Planning permission — Development — Metropolitan green belt — Continued use for existing building — Appeal building situated on smallholding — Agricultural use as beef enterprise — Enterprise not viable — Permission for agricultural engineering workshop refused — Inspector’s consideration of government policy with regard to encouragement of small businesses — Conversion within one year of erection of building — Whether appropriateness of development to be considered from viewpoint of erection of new building — Inspector’s decision upheld on appeal

The appeal building lay within the applicant’s smallholding at Orchard Farm, Red Lane, Limpsfield, Surrey. It had been erected in 1986 as agricultural permitted development to establish a small intensive beef unit. It was subsequently converted into a workshop just over a year later for the purposes of a small agricultural engineering business. The question for the consideration of the inspector was whether the appeal proposal was so special as to outweigh the general presumption against inappropriate development in the green belt, in particular in view of government policy that redundant agricultural buildings could provide suitable accommodation for small firms. The inspector concluded that, in view of the small size of the holding, the building could not have formed the basis of a viable agricultural enterprise, so that, consequently, it was redundant for agricultural purposes. However, he further stated that, if the building had no realistic prospect of agricultural viability when it was erected, it was redundant at the outset, so that the appeal proposal could be fairly looked upon little differently from the erection of a new engineering workshop in the green belt. He then found it an inappropriate development and that the green belt objection to it was overwhelming. The applicant appealed on the grounds, inter alia, that the inspector erred in law and acted unreasonably in finding that the building was not in agricultural use and was not redundant for such purposes (having been so used for over a year). Moreover, he wrongly concluded that the appropriate time to consider whether a building was redundant for agriculture was at the start of the enterprise as opposed to the circumstances pertaining at its cessation.

Held The appeal was dismissed.

1. The inspector had had in mind all the necessary matters that were raised in the grounds of the appeal.

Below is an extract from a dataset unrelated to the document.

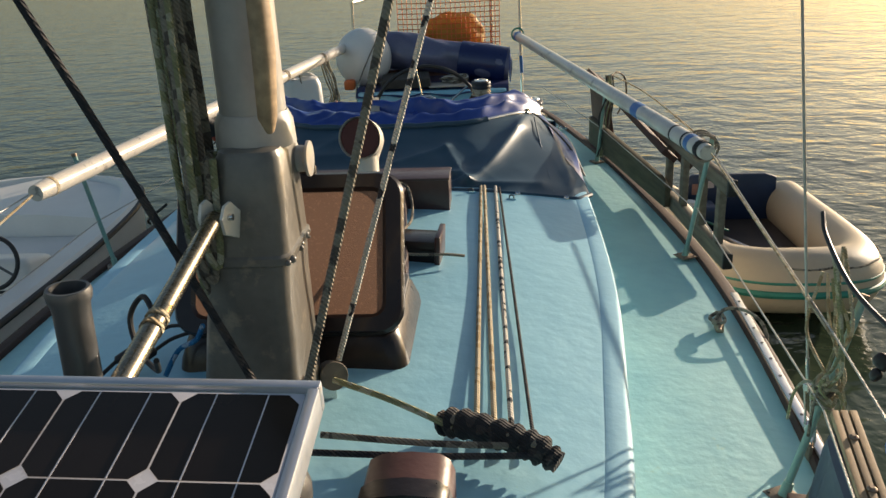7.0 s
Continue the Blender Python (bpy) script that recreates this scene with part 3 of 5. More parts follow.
for s in (-1, 1):
    bm = bmesh.new()
    rows = []
    for y in frange(7.2, 9.85, 30):
        x, zt = coam_x(y), coam_top(y)
        rows.append([(s * (x + 0.055), y, -0.02), (s * (x + 0.035), y, zt - 0.02), (s * (x + 0.03), y, zt), (s * (x - 0.01), y, zt), (s * (x - 0.012), y, zt - 0.02), (s * coam_in(y, 0.0), y, 0.0), (s * coam_in(y, -0.19), y, -0.19), (s * (x - 0.105), y, -0.75)])
    grid(bm, rows)
    w = part("wall_coaming", bm, COAM)
    tagged(w, "light blue painted cockpit coaming", "coaming", kind="structure")
    bm = bmesh.new()
    rows = []
    for y in frange(7.55, 9.85, 24):
        x, zt = coam_x(y), coam_top(y) + 0.002
        rows.append([(s * (x + 0.04), y, zt), (s * (x + 0.04), y, zt + 0.016), (s * (x + 0.033), y, zt + 0.022), (s * (x - 0.015), y, zt + 0.022), (s * (x - 0.022), y, zt + 0.016), (s * (x - 0.022), y, zt)])
    v = grid(bm, rows)
    bm.faces.new(v[0])
    bm.faces.new(v[-1])
    part("cap", bm, CAPWOOD, w, "orange-brown varnished wooden capping")

SEAT = -0.17


def plank_bench(name, label, x0, x1, y0, y1, n, z=SEAT, depth=0.03):
    b = thing(name, label, "bench", kind="structure")
    w = (x1 - x0) / n
    bm = bmesh.new()
    box(bm, (0, 0, 0), (w - 0.005, y1 - y0, depth), bev=0.003, seg=1)
    base = part("plank", bm, TEAK, b)
    base.location = (x0 + w / 2, (y0 + y1) / 2, z - depth / 2)
    for i in range(1, n):
        o = base.copy()
        scene.collection.objects.link(o)
        o.location.x = x0 + w * (i + 0.5)
    part("seam_bed", box(bmesh.new(), ((x0 + x1) / 2, (y0 + y1) / 2, z - depth / 2 - 0.006), (x1 - x0 - 0.004, y1 - y0 - 0.004, depth - 0.008), bev=0), RUBBER, b)
    return b


plank_bench("bench", "weathered teak planked cockpit seat", -0.735, -0.235, 7.3, 8.47, 9)
plank_bench("bench", "weathered teak planked cockpit seat", -0.665, -0.235, 8.54, 9.35, 7)
plank_bench("bench", "weathered teak planked cockpit seat", 0.325, 0.735, 7.65, 8.47, 7)
plank_bench("bench", "weathered teak planked cockpit seat", 0.325, 0.665, 8.54, 9.35, 6)
# cockpit sole, its deep shadow put into the near-black colour
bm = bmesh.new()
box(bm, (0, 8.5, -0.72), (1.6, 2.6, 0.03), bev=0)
o = part("floor", bm, SHADEIN)
tagged(o, "cockpit sole coloured near black for deep shadow", "floor", kind="structure")
bm = bmesh.new()
for s, x in ((-1, -0.24), (1, 0.33)):
    box(bm, (x + s * 0.01, 8.95, -0.45), (0.02, 0.85, 0.53), bev=0)
box(bm, (0.34, 8.06, -0.45), (0.02, 0.85, 0.53), bev=0)
box(bm, (-0.25, 7.9, -0.45), (0.02, 1.2, 0.53), bev=0)
o = part("wall_footwell", bm, COAM)
tagged(o, "blue painted footwell sides", "footwell", kind="structure")

# ================================================================ foredeck
def stanchion(base, top, label, r=0.0115):
    s = thing("stanchion", label, "stanchion", "lifeline stanchions")
    b, t = Vector(base), Vector(top)
    part("post", sweep(bmesh.new(), [b + Vector((0, 0, 0.004)), b.lerp(t, 0.5), t], r, 14), GREENPOLE, s)
    d = (t - b).normalized()
    part("socket", sweep(bmesh.new(), [b, b + d * 0.045], [r * 1.5, r * 1.35], 14), GREENPOLE, s)
    part("cap", sweep(bmesh.new(), [t - d * 0.012, t + d * 0.004], r * 1.18, 14), RUSTY, s)
    part("foot_plate", box(bmesh.new(), (b.x, b.y, b.z - 0.002), (0.085, 0.085, 0.008), (0, 0, 25), bev=0.003), RUSTY, s, "rusty square foot plate")
    for kx, ky in ((1, 1), (1, -1), (-1, 1), (-1, -1)):
        q = Matrix.Rotation(radians(25), 3, "Z") @ Vector((0.03 * kx, 0.03 * ky, 0))
        part("bolt", lathe(bmesh.new(), ((0.006, 0), (0.006, 0.004), (0, 0.005)), (b.x + q.x, b.y + q.y, b.z + 0.001), 8), DKGREY, s)
    return s


A0, A1 = (0.995, 2.435, 0.067), (1.274, 2.537, 0.615)
B0, B1 = (0.672, 1.43, 0.105), (0.935, 1.404, 0.629)
S2, S2T = (1.50, 6.339, 0.012), (1.585, 6.30, 0.64)
S3, S3T = (1.272, 8.231, 0.012), (1.33, 8.24, 0.62)
S4, S4T = (1.37, 4.393, 0.02), (1.565, 4.50, 0.61)
stanchion(A0, A1, "pale green painted lifeline stanchion with worn paint on the foredeck")
stanchion(B0, B1, "pale green painted lifeline stanchion near the bow")
stanchion(S2, S2T, "pale green lifeline stanchion lashed to a spar")
stanchion(S3, S3T, "pale green lifeline stanchion beside the cockpit, wound with rope")
stanchion(S4, S4T, "green steel post behind the wooden rack")
mirror = lambda p: (-p[0], p[1], p[2])
for a, b in ((S2, S2T), (S3, S3T)):
    stanchion(mirror(a), mirror(b), "grey-green lifeline stanchion by the moored launch")

lerp = lambda a, b, t: Vector(a).lerp(Vector(b), t)
for k in (0.915, 0.42):
    ll = thing("lifeline", "thin pale wire lifeline strung between the stanchions", "lifeline", "lifelines")
    chain = [(0.35, 0.3, 0.14 + 0.6 * k), lerp(B0, B1, k), lerp(A0, A1, k), (1.43, 4.35, 0.02 + (0.55 if k > 0.9 else 0.32)), lerp(S2, S2T, k)]
    for a, b in zip(chain, chain[1:]):
        a, b = Vector(a), Vector(b)
        part("wire", sweep(bmesh.new(), [a, a.lerp(b, 0.5) - Vector((0, 0, 0.004)), b], 0.0034, 6), WIRE, ll)
    for a, b in ((S2, S3),):
        part("wire", sweep(bmesh.new(), [lerp(S2, S2T, k * 0.95), lerp(S3, S3T, k * 0.95)], 0.003, 6), WIRE, ll)
    part("wire", sweep(bmesh.new(), [lerp(S3, S3T, k * 0.95), (0.98, 9.95, 0.6 * k)], 0.003, 6), WIRE, ll)
    l2 = thing("lifeline", "thin pale wire lifeline strung between the stanchions", "lifeline", "lifelines")
    part("wire", sweep(bmesh.new(), [mirror(lerp(S2, S2T, k)), mirror(lerp(S3, S3T, k))], 0.003, 6), WIRE, l2)
    part("wire", sweep(bmesh.new(), [mirror(lerp(S3, S3T, k)), (-0.98, 9.95, 0.6 * k)], 0.003, 6), WIRE, l2)
    part("wire", sweep(bmesh.new(), [mirror(lerp(S2, S2T, k)), (-1.5, 4.2, 0.02 + 0.6 * k)], 0.003, 6), WIRE, l2)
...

2. He had properly considered the issue of small commercial development.

3. His reasons were adequate and there was no need to go into voluminous detail. There was no error in law and the findings could not be flawed.

Paul Stinchcombe (instructed by Sharpe Pritchard, London agents for Frisby & Small, of Leicester) appeared for the appellant; John Hobson (instructed by the Treasury Solicitor) appeared for the Secretary of State for the Environment; and Charles Fay (instructed by the solicitor to Tandridge District Council) appeared for the local planning authority.